__What is required__. Set down, exactly as written, the lines from the top of the data to the line that holds "from math import radians", and omit the pictures.

__Given data__.
----
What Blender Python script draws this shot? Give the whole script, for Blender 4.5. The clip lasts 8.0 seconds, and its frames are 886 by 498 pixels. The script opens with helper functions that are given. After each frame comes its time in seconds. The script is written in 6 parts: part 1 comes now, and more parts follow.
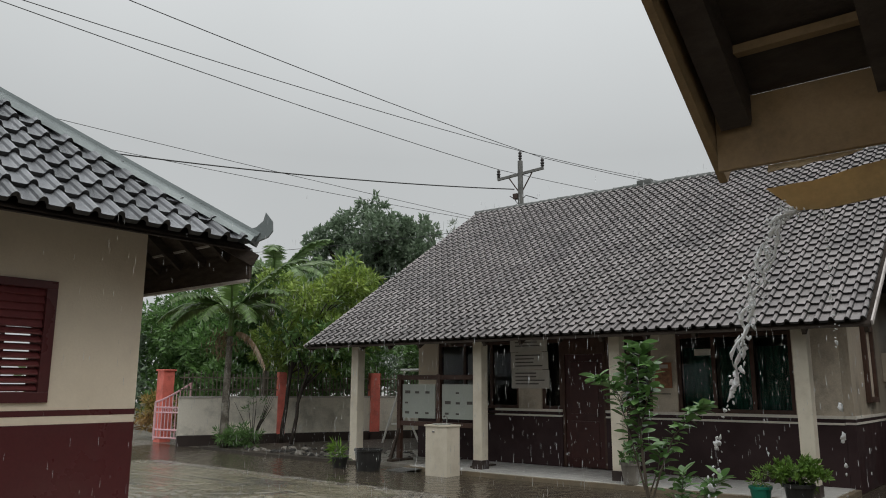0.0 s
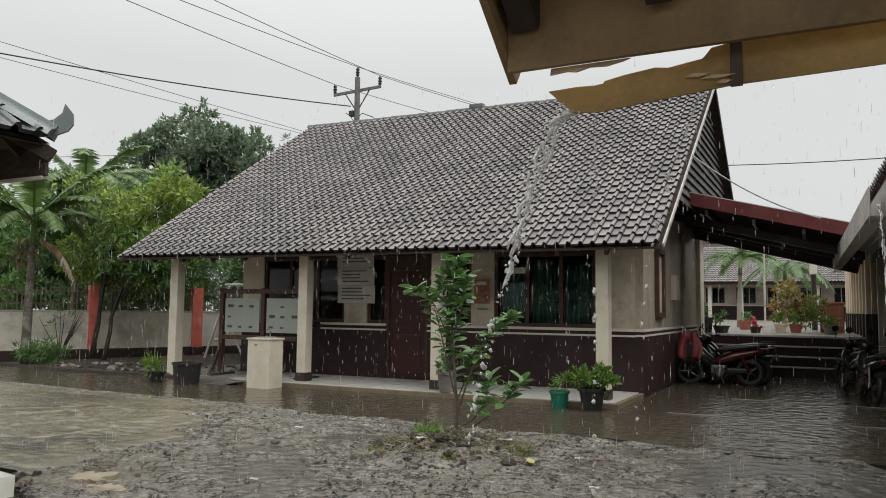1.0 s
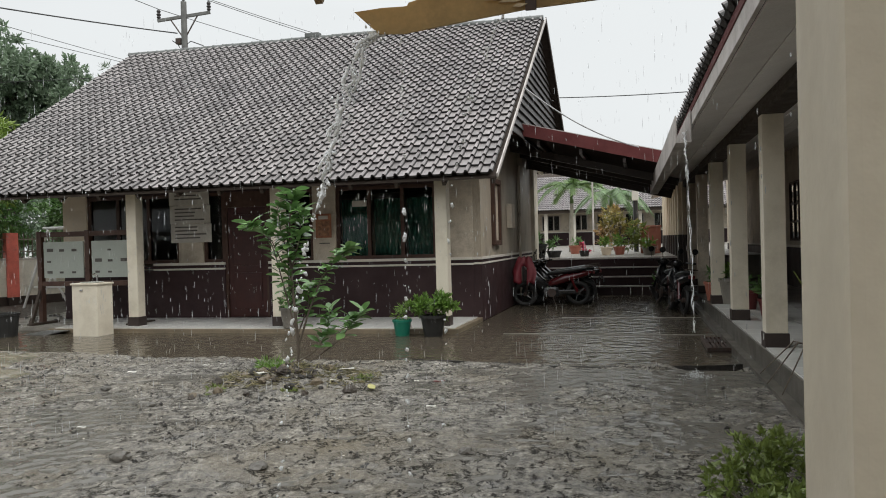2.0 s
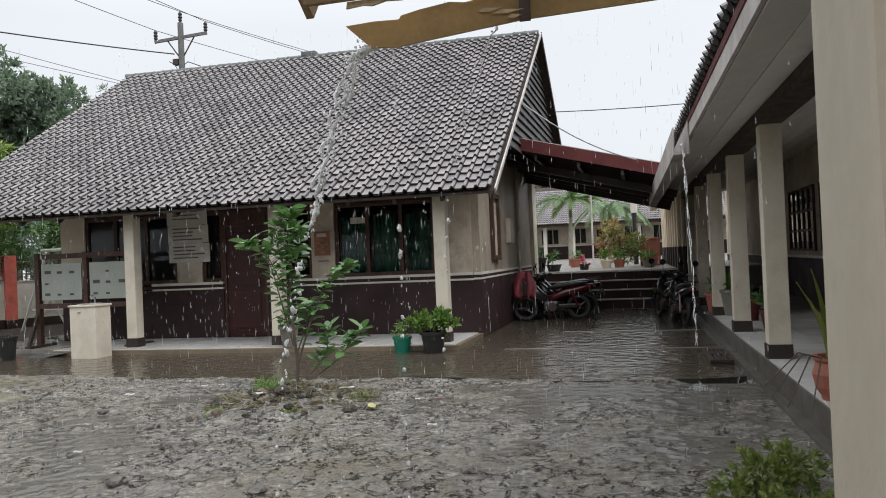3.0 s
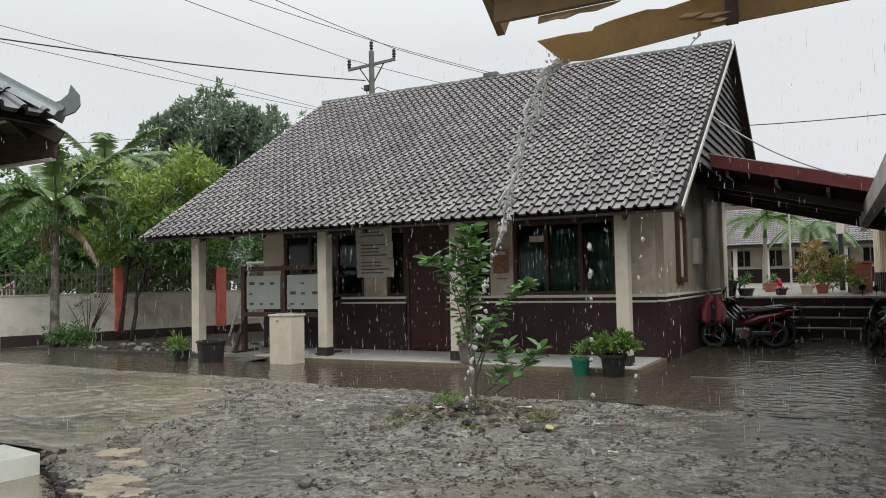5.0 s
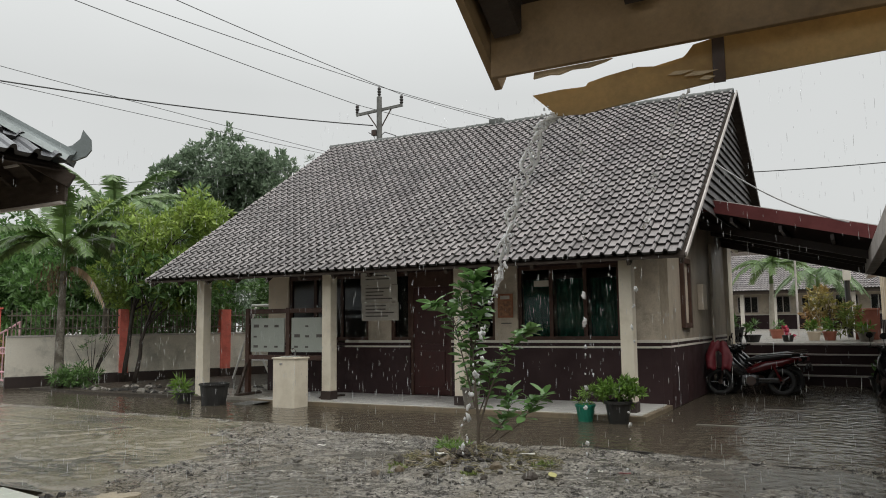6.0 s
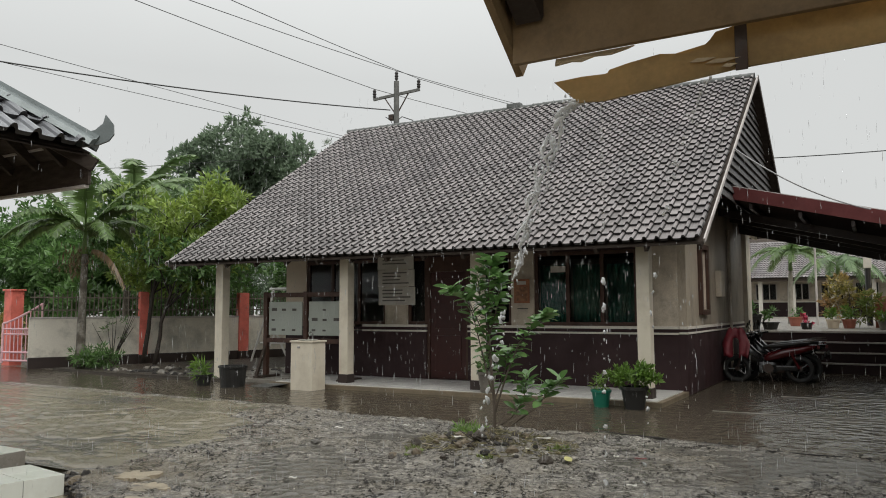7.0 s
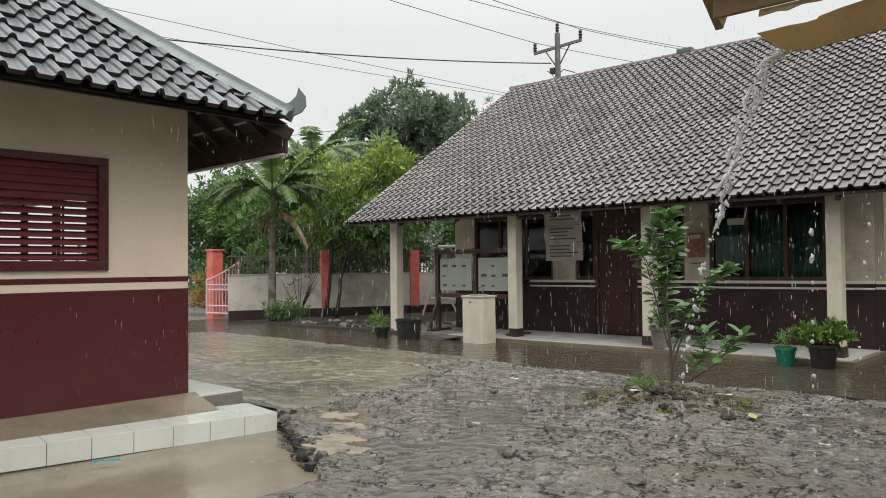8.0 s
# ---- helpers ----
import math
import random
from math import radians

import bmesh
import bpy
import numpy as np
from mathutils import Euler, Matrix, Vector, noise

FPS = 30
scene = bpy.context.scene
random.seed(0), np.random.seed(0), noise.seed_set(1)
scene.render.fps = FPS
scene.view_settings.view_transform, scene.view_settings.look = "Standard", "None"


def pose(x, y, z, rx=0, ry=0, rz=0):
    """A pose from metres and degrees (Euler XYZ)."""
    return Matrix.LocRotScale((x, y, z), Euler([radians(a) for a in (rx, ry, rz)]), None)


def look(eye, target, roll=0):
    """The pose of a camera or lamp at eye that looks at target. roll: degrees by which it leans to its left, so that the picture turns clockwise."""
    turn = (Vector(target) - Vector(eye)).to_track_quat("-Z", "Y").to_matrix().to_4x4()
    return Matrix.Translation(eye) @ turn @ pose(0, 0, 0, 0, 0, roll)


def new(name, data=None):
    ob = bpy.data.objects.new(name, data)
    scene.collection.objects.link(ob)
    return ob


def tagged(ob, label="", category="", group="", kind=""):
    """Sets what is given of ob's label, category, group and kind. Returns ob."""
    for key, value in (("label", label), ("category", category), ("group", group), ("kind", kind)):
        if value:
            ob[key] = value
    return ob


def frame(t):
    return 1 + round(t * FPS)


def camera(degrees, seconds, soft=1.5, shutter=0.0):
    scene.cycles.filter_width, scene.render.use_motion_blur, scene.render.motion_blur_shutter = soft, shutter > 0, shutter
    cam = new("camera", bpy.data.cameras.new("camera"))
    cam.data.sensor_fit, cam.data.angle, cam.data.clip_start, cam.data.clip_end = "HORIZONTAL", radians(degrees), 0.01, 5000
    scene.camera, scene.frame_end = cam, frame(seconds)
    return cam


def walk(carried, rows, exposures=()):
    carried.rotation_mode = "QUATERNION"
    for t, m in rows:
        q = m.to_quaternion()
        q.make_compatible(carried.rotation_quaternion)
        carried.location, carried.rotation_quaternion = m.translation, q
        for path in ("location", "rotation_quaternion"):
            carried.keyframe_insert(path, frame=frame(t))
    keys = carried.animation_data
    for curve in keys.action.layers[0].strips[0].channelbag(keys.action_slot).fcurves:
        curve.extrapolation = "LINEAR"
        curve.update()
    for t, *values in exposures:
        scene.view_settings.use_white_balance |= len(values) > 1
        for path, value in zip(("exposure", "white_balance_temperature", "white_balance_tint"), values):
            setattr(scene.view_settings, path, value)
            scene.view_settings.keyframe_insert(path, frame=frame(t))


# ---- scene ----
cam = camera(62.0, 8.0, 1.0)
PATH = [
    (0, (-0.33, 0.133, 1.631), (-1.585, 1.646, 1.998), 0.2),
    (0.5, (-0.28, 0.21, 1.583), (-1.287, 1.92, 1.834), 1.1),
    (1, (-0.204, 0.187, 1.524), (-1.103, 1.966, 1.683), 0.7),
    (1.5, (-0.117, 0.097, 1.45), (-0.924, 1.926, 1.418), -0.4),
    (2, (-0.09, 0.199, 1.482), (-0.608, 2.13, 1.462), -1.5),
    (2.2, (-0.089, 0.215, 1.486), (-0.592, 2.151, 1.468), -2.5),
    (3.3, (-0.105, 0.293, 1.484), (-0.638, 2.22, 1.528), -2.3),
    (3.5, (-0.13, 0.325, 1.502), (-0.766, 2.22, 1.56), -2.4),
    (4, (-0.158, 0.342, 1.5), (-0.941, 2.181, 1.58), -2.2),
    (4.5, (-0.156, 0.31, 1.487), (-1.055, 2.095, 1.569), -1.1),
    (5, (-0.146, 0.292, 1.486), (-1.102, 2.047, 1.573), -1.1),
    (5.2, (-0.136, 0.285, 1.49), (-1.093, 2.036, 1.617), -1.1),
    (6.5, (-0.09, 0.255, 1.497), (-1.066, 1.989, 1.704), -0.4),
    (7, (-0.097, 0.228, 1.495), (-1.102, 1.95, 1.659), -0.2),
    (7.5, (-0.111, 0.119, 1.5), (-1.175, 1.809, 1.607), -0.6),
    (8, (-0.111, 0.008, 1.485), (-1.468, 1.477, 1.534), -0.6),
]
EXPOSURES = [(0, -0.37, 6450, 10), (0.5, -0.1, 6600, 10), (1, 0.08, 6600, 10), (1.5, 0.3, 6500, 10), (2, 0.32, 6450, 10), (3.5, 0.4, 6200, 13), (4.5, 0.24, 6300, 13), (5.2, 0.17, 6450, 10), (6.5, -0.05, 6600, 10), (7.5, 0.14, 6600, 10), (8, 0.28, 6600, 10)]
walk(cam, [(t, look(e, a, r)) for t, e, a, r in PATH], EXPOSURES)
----
__Exercise output__.
What Blender Python script draws this shot? Give the whole script, for Blender 4.5. The clip lasts 8.0 seconds, and its frames are 886 by 498 pixels. The script opens with helper functions that are given. After each frame comes its time in seconds. The script is written in 6 parts: part 1 comes now, and more parts follow.
0.0 s
1.0 s
2.0 s
3.0 s
5.0 s
6.0 s
7.0 s
8.0 s
# ---- helpers ----
import math
import random
from math import radians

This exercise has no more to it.